#### Problem to solve:
Omit the pictures and print exactly the lines of the listing below, starting at the first and ending at the line containing "bm, CONCRETE, sh)".
-- Start Records for this exercise --
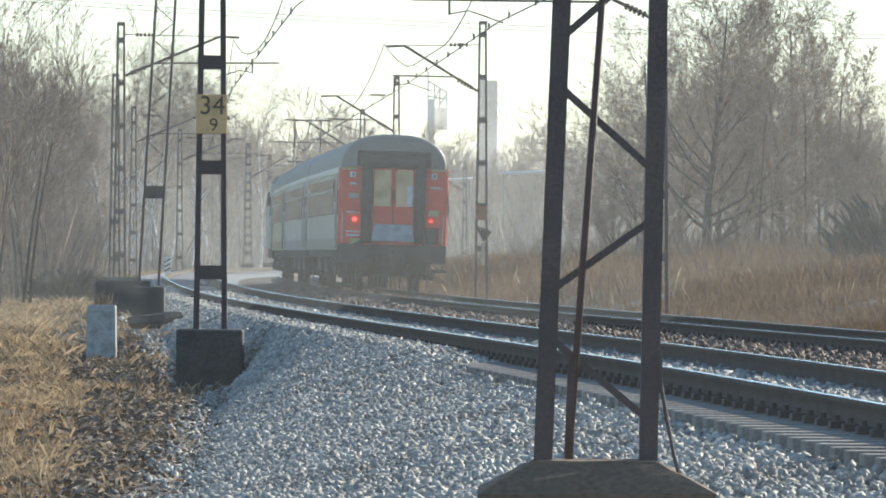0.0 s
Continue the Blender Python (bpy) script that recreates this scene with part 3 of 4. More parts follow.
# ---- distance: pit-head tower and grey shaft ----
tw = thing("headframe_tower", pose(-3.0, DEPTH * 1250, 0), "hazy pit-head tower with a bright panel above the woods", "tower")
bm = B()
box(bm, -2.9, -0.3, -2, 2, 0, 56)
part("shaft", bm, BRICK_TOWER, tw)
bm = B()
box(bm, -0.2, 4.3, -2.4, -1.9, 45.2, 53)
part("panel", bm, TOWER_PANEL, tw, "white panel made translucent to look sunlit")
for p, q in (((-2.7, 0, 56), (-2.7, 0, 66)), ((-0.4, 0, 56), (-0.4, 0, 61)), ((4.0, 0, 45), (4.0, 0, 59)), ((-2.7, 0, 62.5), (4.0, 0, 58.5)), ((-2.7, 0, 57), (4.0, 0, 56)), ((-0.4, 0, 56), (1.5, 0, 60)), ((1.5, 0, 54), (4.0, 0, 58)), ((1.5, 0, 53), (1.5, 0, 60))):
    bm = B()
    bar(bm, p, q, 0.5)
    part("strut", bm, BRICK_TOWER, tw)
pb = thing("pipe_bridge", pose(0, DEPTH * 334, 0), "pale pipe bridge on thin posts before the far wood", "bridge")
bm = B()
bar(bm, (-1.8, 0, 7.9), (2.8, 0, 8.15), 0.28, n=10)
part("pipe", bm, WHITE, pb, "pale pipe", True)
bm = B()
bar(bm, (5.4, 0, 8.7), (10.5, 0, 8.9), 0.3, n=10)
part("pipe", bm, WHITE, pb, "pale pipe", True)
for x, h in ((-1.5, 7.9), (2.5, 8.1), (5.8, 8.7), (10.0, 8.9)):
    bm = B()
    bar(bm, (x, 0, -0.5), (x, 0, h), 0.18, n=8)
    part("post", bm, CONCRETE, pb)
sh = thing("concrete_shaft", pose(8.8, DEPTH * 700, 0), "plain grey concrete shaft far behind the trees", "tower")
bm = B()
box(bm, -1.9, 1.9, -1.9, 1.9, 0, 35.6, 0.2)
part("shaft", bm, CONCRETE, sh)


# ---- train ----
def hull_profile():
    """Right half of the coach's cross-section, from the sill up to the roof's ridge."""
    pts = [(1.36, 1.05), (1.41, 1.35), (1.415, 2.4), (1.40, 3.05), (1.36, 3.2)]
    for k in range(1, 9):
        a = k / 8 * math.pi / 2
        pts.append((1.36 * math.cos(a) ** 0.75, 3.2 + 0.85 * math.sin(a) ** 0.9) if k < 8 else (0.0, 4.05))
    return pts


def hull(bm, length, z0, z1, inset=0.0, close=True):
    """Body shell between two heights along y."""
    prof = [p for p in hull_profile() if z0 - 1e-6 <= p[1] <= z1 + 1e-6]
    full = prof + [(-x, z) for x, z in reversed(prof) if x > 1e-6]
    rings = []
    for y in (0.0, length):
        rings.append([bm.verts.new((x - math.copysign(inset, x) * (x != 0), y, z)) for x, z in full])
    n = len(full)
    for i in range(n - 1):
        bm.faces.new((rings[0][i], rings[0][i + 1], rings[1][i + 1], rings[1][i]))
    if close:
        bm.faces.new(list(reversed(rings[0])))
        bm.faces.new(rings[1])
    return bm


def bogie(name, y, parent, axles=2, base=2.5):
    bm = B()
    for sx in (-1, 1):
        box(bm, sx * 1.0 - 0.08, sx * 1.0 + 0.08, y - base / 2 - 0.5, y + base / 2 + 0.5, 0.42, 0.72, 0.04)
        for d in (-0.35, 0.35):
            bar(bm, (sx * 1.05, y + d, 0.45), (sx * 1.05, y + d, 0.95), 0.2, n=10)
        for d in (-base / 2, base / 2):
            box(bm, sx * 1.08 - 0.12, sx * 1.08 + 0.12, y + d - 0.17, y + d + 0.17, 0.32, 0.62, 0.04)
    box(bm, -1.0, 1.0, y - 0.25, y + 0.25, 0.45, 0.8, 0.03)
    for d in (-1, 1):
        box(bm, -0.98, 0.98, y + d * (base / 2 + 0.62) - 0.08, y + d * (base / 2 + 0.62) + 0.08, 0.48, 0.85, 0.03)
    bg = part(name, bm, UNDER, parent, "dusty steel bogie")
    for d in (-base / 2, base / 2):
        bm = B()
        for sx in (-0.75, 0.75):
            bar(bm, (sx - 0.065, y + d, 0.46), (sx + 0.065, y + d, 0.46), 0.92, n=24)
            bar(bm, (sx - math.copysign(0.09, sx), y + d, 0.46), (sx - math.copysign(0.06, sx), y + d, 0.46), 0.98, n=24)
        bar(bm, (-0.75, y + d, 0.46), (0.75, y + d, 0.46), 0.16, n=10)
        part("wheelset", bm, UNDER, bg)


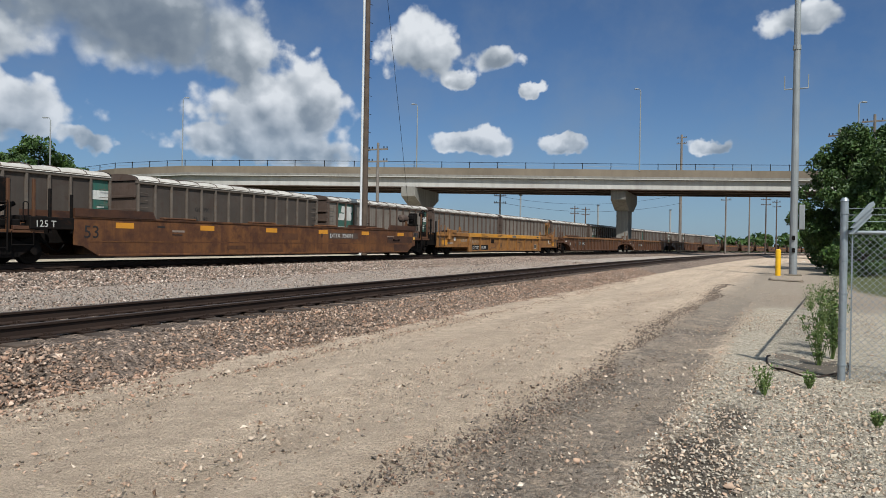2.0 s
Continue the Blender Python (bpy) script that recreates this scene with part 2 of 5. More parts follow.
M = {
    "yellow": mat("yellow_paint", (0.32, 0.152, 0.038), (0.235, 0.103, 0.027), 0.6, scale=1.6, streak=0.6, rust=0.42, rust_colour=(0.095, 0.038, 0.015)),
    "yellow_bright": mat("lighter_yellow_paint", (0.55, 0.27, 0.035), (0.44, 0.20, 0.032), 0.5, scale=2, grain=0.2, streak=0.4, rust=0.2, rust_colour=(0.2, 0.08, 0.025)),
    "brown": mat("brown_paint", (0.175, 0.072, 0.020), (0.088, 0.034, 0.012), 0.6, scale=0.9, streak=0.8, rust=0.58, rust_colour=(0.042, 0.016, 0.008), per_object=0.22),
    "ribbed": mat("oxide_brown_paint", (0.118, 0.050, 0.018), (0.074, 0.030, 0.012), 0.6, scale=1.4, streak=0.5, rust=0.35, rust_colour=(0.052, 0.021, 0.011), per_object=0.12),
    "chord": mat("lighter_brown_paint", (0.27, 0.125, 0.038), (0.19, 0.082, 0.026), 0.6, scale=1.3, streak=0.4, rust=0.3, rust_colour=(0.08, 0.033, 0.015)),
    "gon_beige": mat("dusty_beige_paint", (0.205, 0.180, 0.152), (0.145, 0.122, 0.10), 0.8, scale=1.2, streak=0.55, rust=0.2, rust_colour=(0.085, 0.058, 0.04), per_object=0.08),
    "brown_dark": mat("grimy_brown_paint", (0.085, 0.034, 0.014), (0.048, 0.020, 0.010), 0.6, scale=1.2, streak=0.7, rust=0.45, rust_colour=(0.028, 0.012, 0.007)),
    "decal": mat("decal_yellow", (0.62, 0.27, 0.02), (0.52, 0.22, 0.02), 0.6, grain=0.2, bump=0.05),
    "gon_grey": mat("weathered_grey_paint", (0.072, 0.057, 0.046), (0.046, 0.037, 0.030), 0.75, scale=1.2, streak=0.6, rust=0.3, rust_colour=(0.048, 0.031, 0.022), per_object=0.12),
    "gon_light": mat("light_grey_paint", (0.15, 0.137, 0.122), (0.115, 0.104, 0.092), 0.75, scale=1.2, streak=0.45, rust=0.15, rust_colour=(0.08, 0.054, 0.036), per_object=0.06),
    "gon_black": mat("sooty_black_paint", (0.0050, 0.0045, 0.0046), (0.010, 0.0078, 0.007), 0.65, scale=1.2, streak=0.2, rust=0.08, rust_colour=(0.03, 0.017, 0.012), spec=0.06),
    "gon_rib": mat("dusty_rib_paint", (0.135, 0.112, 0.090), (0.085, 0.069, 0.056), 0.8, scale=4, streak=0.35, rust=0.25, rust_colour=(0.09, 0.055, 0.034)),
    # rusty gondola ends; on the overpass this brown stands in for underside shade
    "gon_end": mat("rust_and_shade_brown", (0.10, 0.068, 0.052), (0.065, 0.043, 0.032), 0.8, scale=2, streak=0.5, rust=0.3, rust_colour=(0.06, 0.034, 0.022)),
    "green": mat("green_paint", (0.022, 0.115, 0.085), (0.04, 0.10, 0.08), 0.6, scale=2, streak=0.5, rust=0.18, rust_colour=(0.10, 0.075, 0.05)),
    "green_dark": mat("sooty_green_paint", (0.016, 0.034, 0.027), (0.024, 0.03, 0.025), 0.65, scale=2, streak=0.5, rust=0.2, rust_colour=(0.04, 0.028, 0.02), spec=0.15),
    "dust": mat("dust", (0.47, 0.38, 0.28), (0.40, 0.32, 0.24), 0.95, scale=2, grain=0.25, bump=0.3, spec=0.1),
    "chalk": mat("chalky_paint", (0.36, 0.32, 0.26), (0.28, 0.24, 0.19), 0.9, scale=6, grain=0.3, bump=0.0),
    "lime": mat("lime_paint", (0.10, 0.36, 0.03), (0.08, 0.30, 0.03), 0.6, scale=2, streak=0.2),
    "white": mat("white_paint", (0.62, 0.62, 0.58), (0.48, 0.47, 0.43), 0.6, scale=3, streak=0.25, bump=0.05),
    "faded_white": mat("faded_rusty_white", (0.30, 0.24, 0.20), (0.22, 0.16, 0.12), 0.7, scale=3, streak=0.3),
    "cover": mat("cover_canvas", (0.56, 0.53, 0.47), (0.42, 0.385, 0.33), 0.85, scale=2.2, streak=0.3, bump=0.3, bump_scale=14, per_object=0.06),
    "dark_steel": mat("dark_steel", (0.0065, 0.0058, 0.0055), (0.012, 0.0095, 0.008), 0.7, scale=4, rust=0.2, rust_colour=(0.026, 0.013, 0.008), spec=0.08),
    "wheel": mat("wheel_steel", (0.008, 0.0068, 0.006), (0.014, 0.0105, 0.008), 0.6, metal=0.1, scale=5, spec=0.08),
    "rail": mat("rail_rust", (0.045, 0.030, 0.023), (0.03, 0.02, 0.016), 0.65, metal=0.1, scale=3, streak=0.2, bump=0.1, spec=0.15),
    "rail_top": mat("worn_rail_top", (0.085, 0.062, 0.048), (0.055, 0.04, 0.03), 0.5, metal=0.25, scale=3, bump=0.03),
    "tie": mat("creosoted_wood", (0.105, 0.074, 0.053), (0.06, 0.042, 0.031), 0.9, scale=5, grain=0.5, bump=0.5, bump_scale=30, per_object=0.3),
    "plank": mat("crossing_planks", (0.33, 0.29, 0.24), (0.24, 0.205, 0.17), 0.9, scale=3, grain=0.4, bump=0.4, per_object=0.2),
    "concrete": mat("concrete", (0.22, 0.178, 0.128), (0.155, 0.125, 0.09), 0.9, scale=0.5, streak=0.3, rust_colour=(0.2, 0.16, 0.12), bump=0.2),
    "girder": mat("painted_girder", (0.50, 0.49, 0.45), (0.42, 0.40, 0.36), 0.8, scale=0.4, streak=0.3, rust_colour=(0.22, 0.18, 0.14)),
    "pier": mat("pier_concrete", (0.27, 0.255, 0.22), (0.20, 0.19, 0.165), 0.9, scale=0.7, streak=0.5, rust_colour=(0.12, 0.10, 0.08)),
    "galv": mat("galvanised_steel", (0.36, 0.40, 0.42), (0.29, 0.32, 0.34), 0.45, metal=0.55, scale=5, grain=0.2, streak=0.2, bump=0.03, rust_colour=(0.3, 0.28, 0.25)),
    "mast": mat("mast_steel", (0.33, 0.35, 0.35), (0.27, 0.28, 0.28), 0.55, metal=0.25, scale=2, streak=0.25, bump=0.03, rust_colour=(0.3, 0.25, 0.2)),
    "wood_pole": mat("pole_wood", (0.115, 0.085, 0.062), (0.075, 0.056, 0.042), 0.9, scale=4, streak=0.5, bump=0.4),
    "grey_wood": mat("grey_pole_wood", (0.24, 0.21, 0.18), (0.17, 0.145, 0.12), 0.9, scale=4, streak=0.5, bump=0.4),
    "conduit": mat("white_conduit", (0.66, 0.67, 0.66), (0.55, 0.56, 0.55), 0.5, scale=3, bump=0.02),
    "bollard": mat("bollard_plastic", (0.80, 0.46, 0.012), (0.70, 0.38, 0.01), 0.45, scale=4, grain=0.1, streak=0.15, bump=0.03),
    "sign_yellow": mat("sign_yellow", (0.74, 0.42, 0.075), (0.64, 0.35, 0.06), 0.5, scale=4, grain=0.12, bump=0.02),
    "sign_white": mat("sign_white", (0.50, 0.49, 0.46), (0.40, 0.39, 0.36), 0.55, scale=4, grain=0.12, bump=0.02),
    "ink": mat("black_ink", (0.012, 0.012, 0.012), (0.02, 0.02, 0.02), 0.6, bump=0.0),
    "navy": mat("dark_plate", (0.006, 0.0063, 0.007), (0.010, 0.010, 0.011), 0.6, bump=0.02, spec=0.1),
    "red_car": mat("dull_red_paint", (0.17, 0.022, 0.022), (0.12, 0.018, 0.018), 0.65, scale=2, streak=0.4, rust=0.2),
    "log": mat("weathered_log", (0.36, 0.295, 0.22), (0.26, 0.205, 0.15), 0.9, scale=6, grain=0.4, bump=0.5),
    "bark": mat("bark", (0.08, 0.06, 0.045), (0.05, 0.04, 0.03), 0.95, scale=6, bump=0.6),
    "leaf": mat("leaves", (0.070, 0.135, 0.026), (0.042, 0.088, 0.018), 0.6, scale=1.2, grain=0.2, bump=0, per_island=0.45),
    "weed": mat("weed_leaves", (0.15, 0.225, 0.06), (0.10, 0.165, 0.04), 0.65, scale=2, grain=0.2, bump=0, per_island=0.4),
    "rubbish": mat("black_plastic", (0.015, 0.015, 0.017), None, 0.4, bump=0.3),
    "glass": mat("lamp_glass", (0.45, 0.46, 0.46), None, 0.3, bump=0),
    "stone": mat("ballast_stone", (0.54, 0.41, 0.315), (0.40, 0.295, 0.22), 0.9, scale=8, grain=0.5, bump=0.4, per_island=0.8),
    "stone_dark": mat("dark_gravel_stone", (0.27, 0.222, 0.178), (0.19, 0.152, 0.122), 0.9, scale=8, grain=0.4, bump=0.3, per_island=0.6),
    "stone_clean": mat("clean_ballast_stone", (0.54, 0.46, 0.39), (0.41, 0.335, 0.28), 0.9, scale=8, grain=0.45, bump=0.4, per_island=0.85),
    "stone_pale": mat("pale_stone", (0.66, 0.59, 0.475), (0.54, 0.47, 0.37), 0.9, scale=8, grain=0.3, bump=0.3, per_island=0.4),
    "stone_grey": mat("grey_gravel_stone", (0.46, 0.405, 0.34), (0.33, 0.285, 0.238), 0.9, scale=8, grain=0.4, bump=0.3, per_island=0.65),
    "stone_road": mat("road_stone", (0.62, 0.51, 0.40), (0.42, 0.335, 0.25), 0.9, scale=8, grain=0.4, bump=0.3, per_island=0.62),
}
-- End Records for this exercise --
#### Result:
0.0 s
Continue the Blender Python (bpy) script that recreates this scene with part 3 of 4. More parts follow.
# ---- distance: pit-head tower and grey shaft ----
tw = thing("headframe_tower", pose(-3.0, DEPTH * 1250, 0), "hazy pit-head tower with a bright panel above the woods", "tower")
bm = B()
box(bm, -2.9, -0.3, -2, 2, 0, 56)
part("shaft", bm, BRICK_TOWER, tw)
bm = B()
box(bm, -0.2, 4.3, -2.4, -1.9, 45.2, 53)
part("panel", bm, TOWER_PANEL, tw, "white panel made translucent to look sunlit")
for p, q in (((-2.7, 0, 56), (-2.7, 0, 66)), ((-0.4, 0, 56), (-0.4, 0, 61)), ((4.0, 0, 45), (4.0, 0, 59)), ((-2.7, 0, 62.5), (4.0, 0, 58.5)), ((-2.7, 0, 57), (4.0, 0, 56)), ((-0.4, 0, 56), (1.5, 0, 60)), ((1.5, 0, 54), (4.0, 0, 58)), ((1.5, 0, 53), (1.5, 0, 60))):
    bm = B()
    bar(bm, p, q, 0.5)
    part("strut", bm, BRICK_TOWER, tw)
pb = thing("pipe_bridge", pose(0, DEPTH * 334, 0), "pale pipe bridge on thin posts before the far wood", "bridge")
bm = B()
bar(bm, (-1.8, 0, 7.9), (2.8, 0, 8.15), 0.28, n=10)
part("pipe", bm, WHITE, pb, "pale pipe", True)
bm = B()
bar(bm, (5.4, 0, 8.7), (10.5, 0, 8.9), 0.3, n=10)
part("pipe", bm, WHITE, pb, "pale pipe", True)
for x, h in ((-1.5, 7.9), (2.5, 8.1), (5.8, 8.7), (10.0, 8.9)):
    bm = B()
    bar(bm, (x, 0, -0.5), (x, 0, h), 0.18, n=8)
    part("post", bm, CONCRETE, pb)
sh = thing("concrete_shaft", pose(8.8, DEPTH * 700, 0), "plain grey concrete shaft far behind the trees", "tower")
bm = B()
box(bm, -1.9, 1.9, -1.9, 1.9, 0, 35.6, 0.2)
part("shaft", bm, CONCRETE, sh)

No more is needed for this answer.